▶ _EXERCISE_
Return the material exactly as supplied, apart from the pictures, which are omitted.

▶ _INFORMATION SUPPLIED_
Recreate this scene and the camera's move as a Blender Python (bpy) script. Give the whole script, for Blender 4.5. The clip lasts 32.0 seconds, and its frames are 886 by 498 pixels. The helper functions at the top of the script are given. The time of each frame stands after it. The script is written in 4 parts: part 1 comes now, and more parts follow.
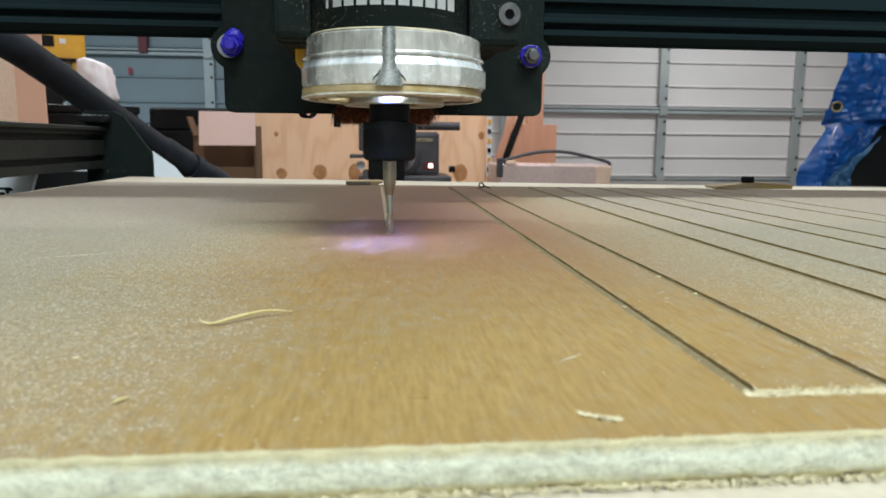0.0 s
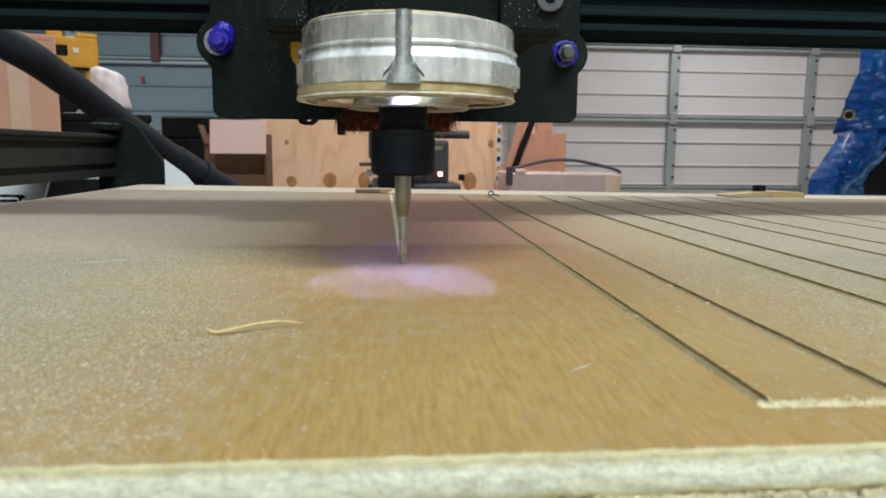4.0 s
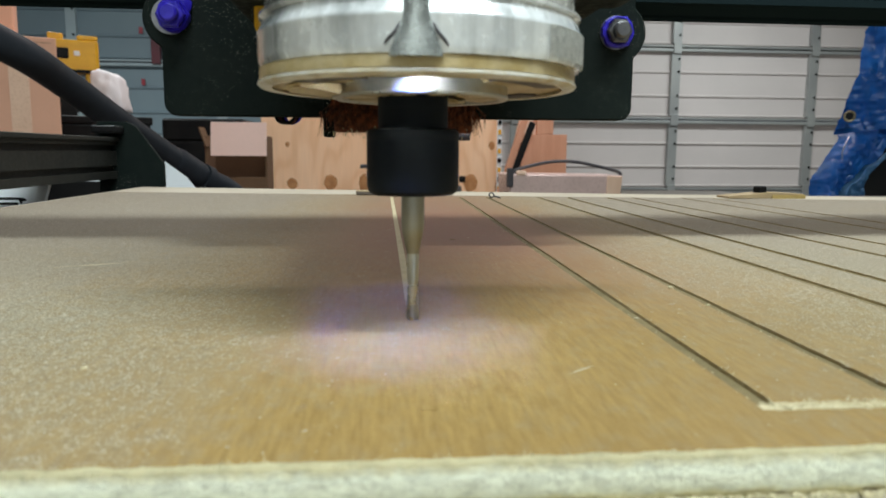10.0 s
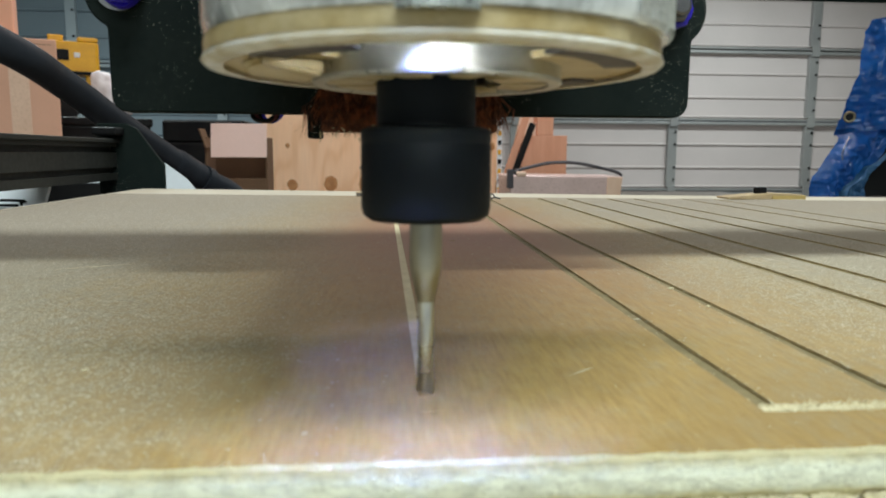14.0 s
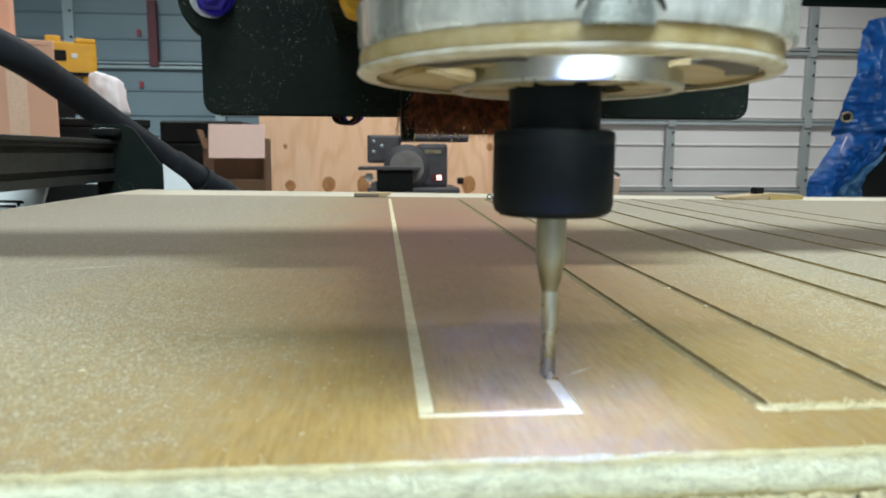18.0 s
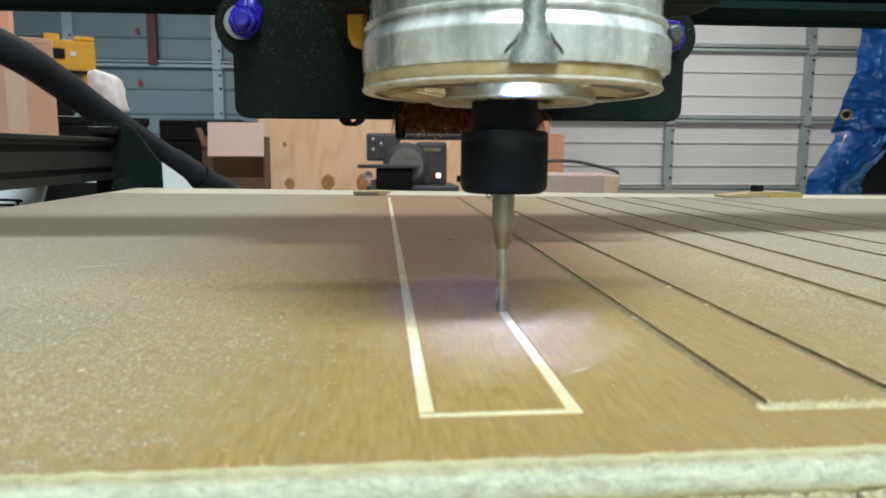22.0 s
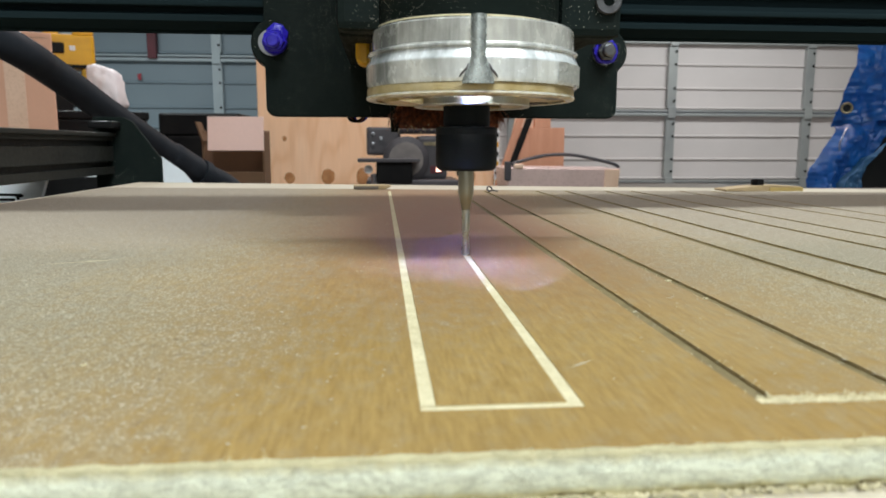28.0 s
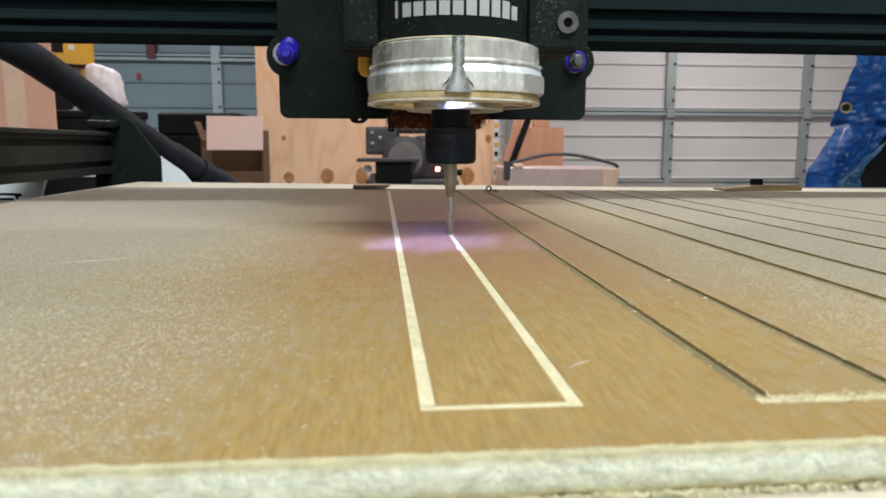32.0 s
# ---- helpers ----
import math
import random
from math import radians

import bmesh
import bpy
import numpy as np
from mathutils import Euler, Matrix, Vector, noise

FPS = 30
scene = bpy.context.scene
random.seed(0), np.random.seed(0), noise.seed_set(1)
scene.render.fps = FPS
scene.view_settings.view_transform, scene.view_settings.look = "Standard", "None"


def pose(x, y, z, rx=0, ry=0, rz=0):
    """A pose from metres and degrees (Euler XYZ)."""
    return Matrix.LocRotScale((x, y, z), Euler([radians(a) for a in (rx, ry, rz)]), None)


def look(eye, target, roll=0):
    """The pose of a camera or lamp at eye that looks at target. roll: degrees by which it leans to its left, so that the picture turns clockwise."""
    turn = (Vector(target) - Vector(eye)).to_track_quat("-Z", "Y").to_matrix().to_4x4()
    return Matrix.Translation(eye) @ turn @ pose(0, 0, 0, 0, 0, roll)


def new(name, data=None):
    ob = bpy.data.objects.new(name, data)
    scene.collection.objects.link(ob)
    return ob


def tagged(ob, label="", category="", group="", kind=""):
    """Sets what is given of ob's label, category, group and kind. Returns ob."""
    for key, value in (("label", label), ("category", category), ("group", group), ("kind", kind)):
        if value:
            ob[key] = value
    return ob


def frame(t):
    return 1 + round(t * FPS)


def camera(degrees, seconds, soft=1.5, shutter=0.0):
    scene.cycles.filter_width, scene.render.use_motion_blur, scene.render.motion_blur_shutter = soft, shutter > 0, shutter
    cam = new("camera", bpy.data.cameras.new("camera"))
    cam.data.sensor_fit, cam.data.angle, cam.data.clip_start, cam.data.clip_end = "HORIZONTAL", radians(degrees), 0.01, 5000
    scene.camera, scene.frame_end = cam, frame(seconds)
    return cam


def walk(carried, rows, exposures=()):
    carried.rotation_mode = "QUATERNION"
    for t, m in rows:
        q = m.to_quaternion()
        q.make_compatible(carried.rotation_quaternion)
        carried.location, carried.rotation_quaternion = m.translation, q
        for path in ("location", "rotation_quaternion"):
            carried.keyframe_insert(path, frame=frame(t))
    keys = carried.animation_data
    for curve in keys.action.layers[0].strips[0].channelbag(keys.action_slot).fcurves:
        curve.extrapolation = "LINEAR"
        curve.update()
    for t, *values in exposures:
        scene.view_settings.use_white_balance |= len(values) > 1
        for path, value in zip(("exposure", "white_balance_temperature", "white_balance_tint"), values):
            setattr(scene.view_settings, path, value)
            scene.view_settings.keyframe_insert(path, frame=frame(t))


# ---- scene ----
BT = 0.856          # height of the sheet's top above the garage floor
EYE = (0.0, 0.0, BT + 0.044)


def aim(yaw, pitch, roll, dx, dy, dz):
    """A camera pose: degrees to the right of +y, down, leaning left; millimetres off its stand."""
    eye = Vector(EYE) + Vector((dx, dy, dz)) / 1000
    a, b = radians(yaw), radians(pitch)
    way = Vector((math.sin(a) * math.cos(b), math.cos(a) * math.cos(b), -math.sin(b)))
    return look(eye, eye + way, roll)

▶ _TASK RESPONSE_
Recreate this scene and the camera's move as a Blender Python (bpy) script. Give the whole script, for Blender 4.5. The clip lasts 32.0 seconds, and its frames are 886 by 498 pixels. The helper functions at the top of the script are given. The time of each frame stands after it. The script is written in 4 parts: part 1 comes now, and more parts follow.
0.0 s
4.0 s
10.0 s
14.0 s
18.0 s
22.0 s
28.0 s
32.0 s
# ---- helpers ----
import math
import random
from math import radians

import bmesh
import bpy
import numpy as np
from mathutils import Euler, Matrix, Vector, noise

FPS = 30
scene = bpy.context.scene
random.seed(0), np.random.seed(0), noise.seed_set(1)
scene.render.fps = FPS
scene.view_settings.view_transform, scene.view_settings.look = "Standard", "None"


def pose(x, y, z, rx=0, ry=0, rz=0):
    """A pose from metres and degrees (Euler XYZ)."""
    return Matrix.LocRotScale((x, y, z), Euler([radians(a) for a in (rx, ry, rz)]), None)


def look(eye, target, roll=0):
    """The pose of a camera or lamp at eye that looks at target. roll: degrees by which it leans to its left, so that the picture turns clockwise."""
    turn = (Vector(target) - Vector(eye)).to_track_quat("-Z", "Y").to_matrix().to_4x4()
    return Matrix.Translation(eye) @ turn @ pose(0, 0, 0, 0, 0, roll)


def new(name, data=None):
    ob = bpy.data.objects.new(name, data)
    scene.collection.objects.link(ob)
    return ob


def tagged(ob, label="", category="", group="", kind=""):
    """Sets what is given of ob's label, category, group and kind. Returns ob."""
    for key, value in (("label", label), ("category", category), ("group", group), ("kind", kind)):
        if value:
            ob[key] = value
    return ob


def frame(t):
    return 1 + round(t * FPS)


def camera(degrees, seconds, soft=1.5, shutter=0.0):
    scene.cycles.filter_width, scene.render.use_motion_blur, scene.render.motion_blur_shutter = soft, shutter > 0, shutter
    cam = new("camera", bpy.data.cameras.new("camera"))
    cam.data.sensor_fit, cam.data.angle, cam.data.clip_start, cam.data.clip_end = "HORIZONTAL", radians(degrees), 0.01, 5000
    scene.camera, scene.frame_end = cam, frame(seconds)
    return cam


def walk(carried, rows, exposures=()):
    carried.rotation_mode = "QUATERNION"
    for t, m in rows:
        q = m.to_quaternion()
        q.make_compatible(carried.rotation_quaternion)
        carried.location, carried.rotation_quaternion = m.translation, q
        for path in ("location", "rotation_quaternion"):
            carried.keyframe_insert(path, frame=frame(t))
    keys = carried.animation_data
    for curve in keys.action.layers[0].strips[0].channelbag(keys.action_slot).fcurves:
        curve.extrapolation = "LINEAR"
        curve.update()
    for t, *values in exposures:
        scene.view_settings.use_white_balance |= len(values) > 1
        for path, value in zip(("exposure", "white_balance_temperature", "white_balance_tint"), values):
            setattr(scene.view_settings, path, value)
            scene.view_settings.keyframe_insert(path, frame=frame(t))


# ---- scene ----
BT = 0.856          # height of the sheet's top above the garage floor
EYE = (0.0, 0.0, BT + 0.044)


def aim(yaw, pitch, roll, dx, dy, dz):
    """A camera pose: degrees to the right of +y, down, leaning left; millimetres off its stand."""
    eye = Vector(EYE) + Vector((dx, dy, dz)) / 1000
    a, b = radians(yaw), radians(pitch)
    way = Vector((math.sin(a) * math.cos(b), math.cos(a) * math.cos(b), -math.sin(b)))
    return look(eye, eye + way, roll)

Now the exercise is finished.